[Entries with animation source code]
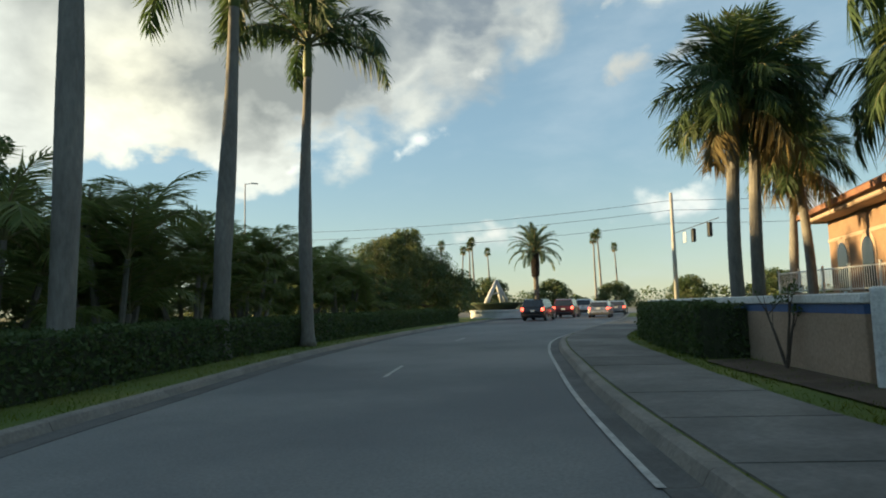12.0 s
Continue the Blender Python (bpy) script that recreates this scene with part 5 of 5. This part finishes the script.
capped_wall("enclosure_pillar", "tan stucco enclosure wall with blue band and white cap", (57.43, 103.34), (58.43, 103.64), 0.5, 1.32)
capped_wall("enclosure_wall", "tan stucco enclosure side wall with white cap", (58.62, 103.80), (60.43, 103.71), 0.3, 1.28)
capped_wall("enclosure_wall", "tan stucco enclosure back wall with white cap", (60.23, 103.51), (59.84, 101.91), 0.3, 1.28)
picket_fence("enclosure_gate", "white barred gate of the enclosure", (58.30, 103.09), (57.65, 100.09), 1.14, 3, 0.075)
picket_fence("enclosure_gate", "white barred gate leaf of the enclosure, slightly open", (57.64, 99.89), (57.46, 98.84), 1.14, 1, 0.075)
capped_wall("boundary_wall", "tan stucco boundary wall with blue band and white coping", (64.10, 112.74), (68.54, 120.28), 0.3, 1.28)
capped_wall("boundary_wall", "tan stucco boundary wall with white coping", (68.64, 120.38), (79.93, 133.97), 0.3, 1.28)
capped_wall("boundary_wall", "tan stucco boundary wall behind the hedge", (59.47, 104.80), (63.02, 111.03), 0.3, 1.28)
Geo().box((63.90, 112.44, 0.78), (0.42, 0.42, 1.36), 0.03, 30).make("wall_pier", M_WHITE_ST)
tagged(bpy.data.objects["wall_pier"], "white stucco pier at the wall's end", "pier")


def low_arch(x, y, turn):
    """The white curled end wall of the entrance sign, with a blue face."""
    root = thing("entrance_sign", "curled white stucco sign wall with a dark blue face", "sign wall", "", pose(x, y, 0.12, 0, 0, turn))
    g = Geo()
    outer = [(-1.05, 0), (-1.08, 0.3), (-1.0, 0.55), (-0.75, 0.8), (-0.42, 0.98)] + [(-0.40 * math.cos(a), 1.06 + 0.40 * math.sin(a)) for a in np.linspace(0.15, math.pi - 0.15, 12)] + [(0.42, 0.98), (0.75, 0.8), (1.0, 0.55), (1.08, 0.3), (1.05, 0)]
    m = pose(0, 0.14, 0, 90)
    g.prism(outer, 0.0, 0.28, m)
    g.make("wall", M_WHITE_ST, root)
    inner = [(-0.2, 0.78), (0.2, 0.78)] + [(0.2 * math.cos(a), 1.05 + 0.2 * math.sin(a)) for a in np.linspace(0.1, math.pi - 0.1, 8)]
    Geo().prism(inner, 0.0, 0.30, pose(0, 0.15, 0, 90)).make("panel", M_BLUE, root, "dark blue inset panel")


low_arch(48.22, 110.81, 6)


def low_wall(a, b, h):
    a, b = Vector(a), Vector(b)
    d = b - a
    root = thing("low_wall", "low white rendered wall with a coping behind the hedge", "wall", "", pose((a.x + b.x) / 2, (a.y + b.y) / 2, 0.1, 0, 0, math.degrees(math.atan2(d.y, d.x))))
    Geo().box((0, 0, h / 2), (d.length, 0.22, h), 0.01).make("wall", M_WHITE_ST, root)
    Geo().box((0, 0, h + 0.03), (d.length + 0.08, 0.32, 0.08), 0.015).make("coping", M_WHITE_ST, root)


low_wall((32.70, 100.88), (35.83, 108.91), 1.15)


# ---- buildings ----
def arch_outline(w, h, n=8):
    return [(-w / 2, 0), (w / 2, 0), (w / 2, h - w / 2)] + [(w / 2 * math.cos(a), h - w / 2 + w / 2 * math.sin(a)) for a in np.linspace(0.2, math.pi - 0.2, n)] + [(-w / 2, h - w / 2)]


def flat_arch(w, h, rise, n=10):
    """A wide opening with a shallow curved head."""
    return [(-w / 2, -0.5), (w / 2, -0.5)] + [(w / 2 * (1 - 2 * i / n), h - rise + rise * (1 - (1 - 2 * i / n) ** 2)) for i in range(n + 1)]


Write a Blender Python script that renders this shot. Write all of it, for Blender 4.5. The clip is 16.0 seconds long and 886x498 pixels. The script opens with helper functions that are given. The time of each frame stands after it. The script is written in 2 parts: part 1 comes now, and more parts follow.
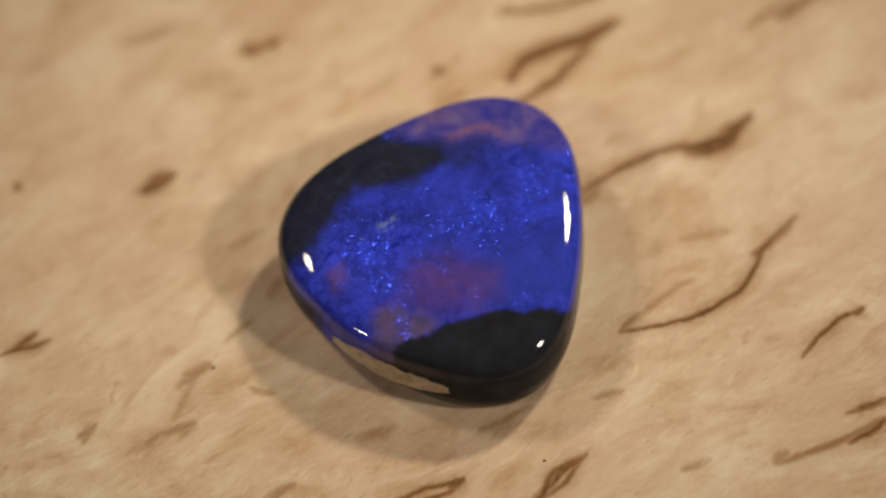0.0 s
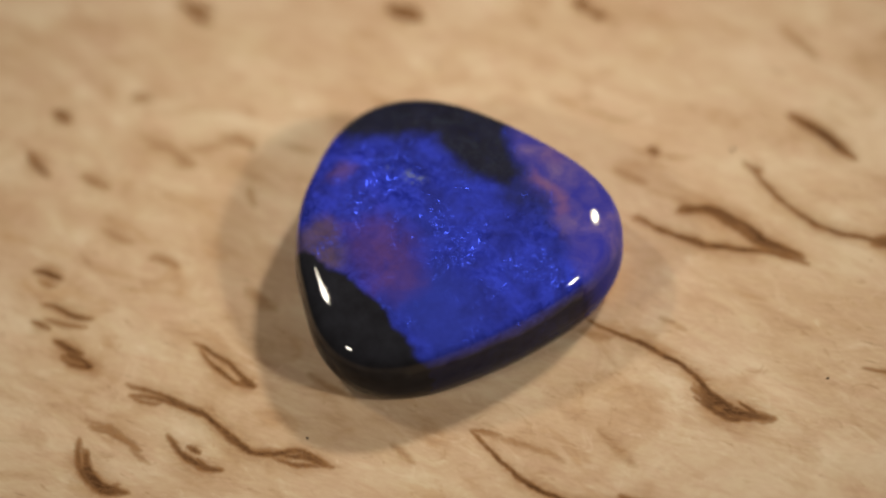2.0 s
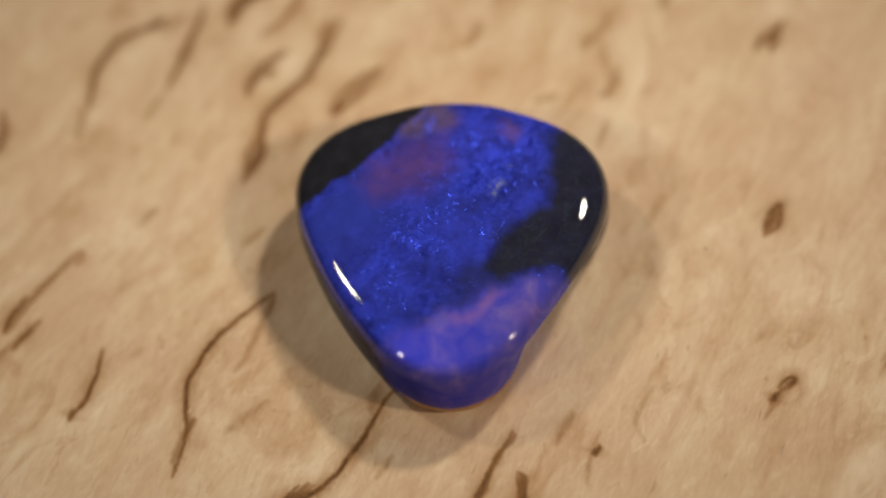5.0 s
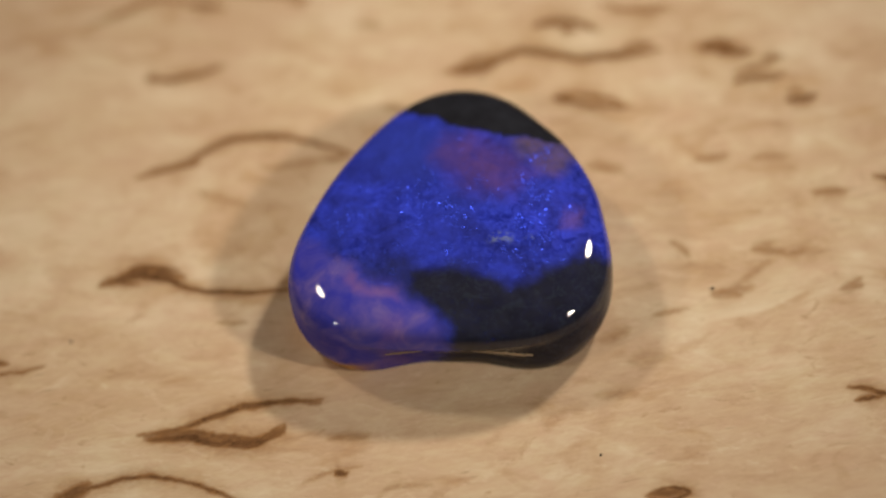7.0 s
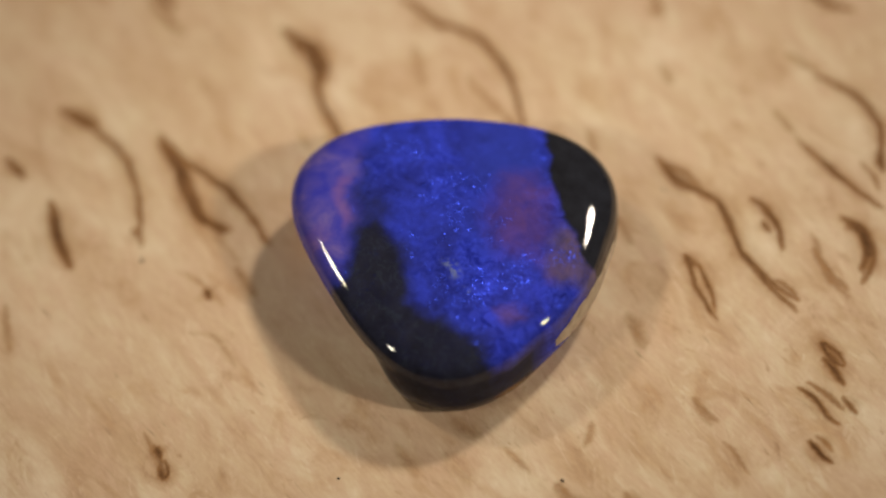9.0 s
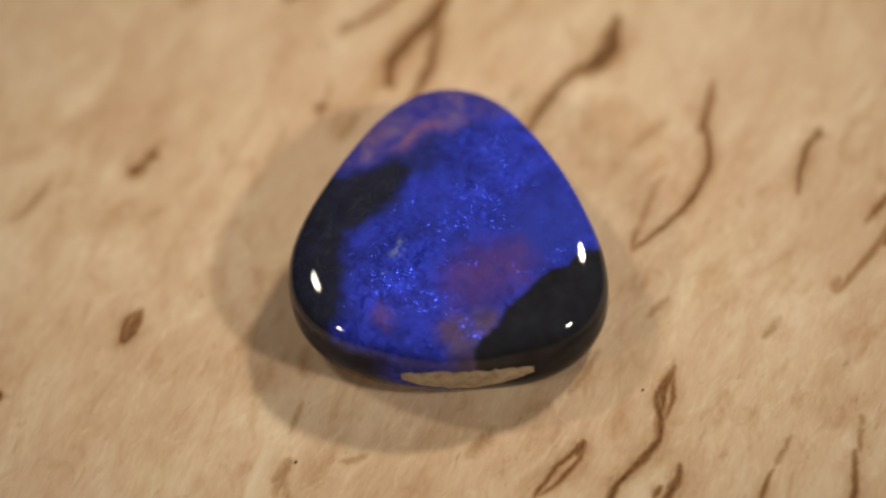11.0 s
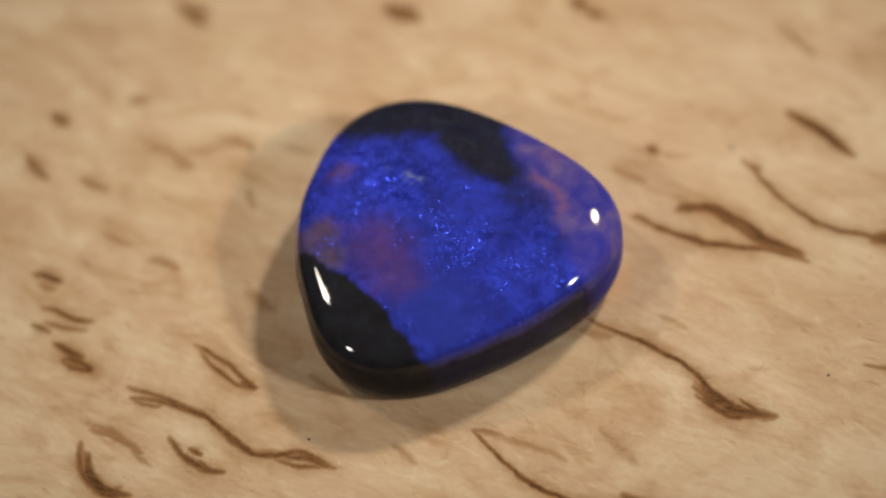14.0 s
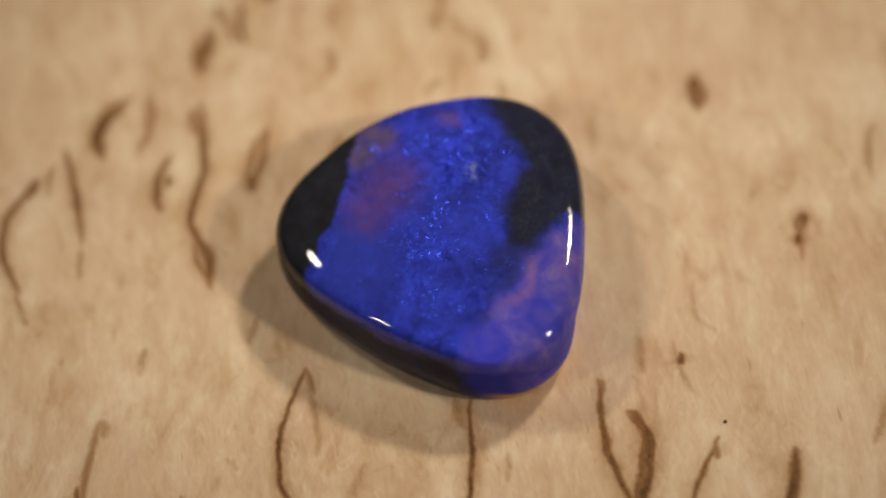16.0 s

* [WORK INSTRUCTIONS]:
Your task is to give again, unchanged, the lines from the line that contains "Write a Blender" to the end of the records. Include both end lines but no pictures.

* [PROBLEM SOLUTION]:
Write a Blender Python script that renders this shot. Write all of it, for Blender 4.5. The clip is 16.0 seconds long and 886x498 pixels. The script opens with helper functions that are given. The time of each frame stands after it. The script is written in 2 parts: part 1 comes now, and more parts follow.
0.0 s
2.0 s
5.0 s
7.0 s
9.0 s
11.0 s
14.0 s
16.0 s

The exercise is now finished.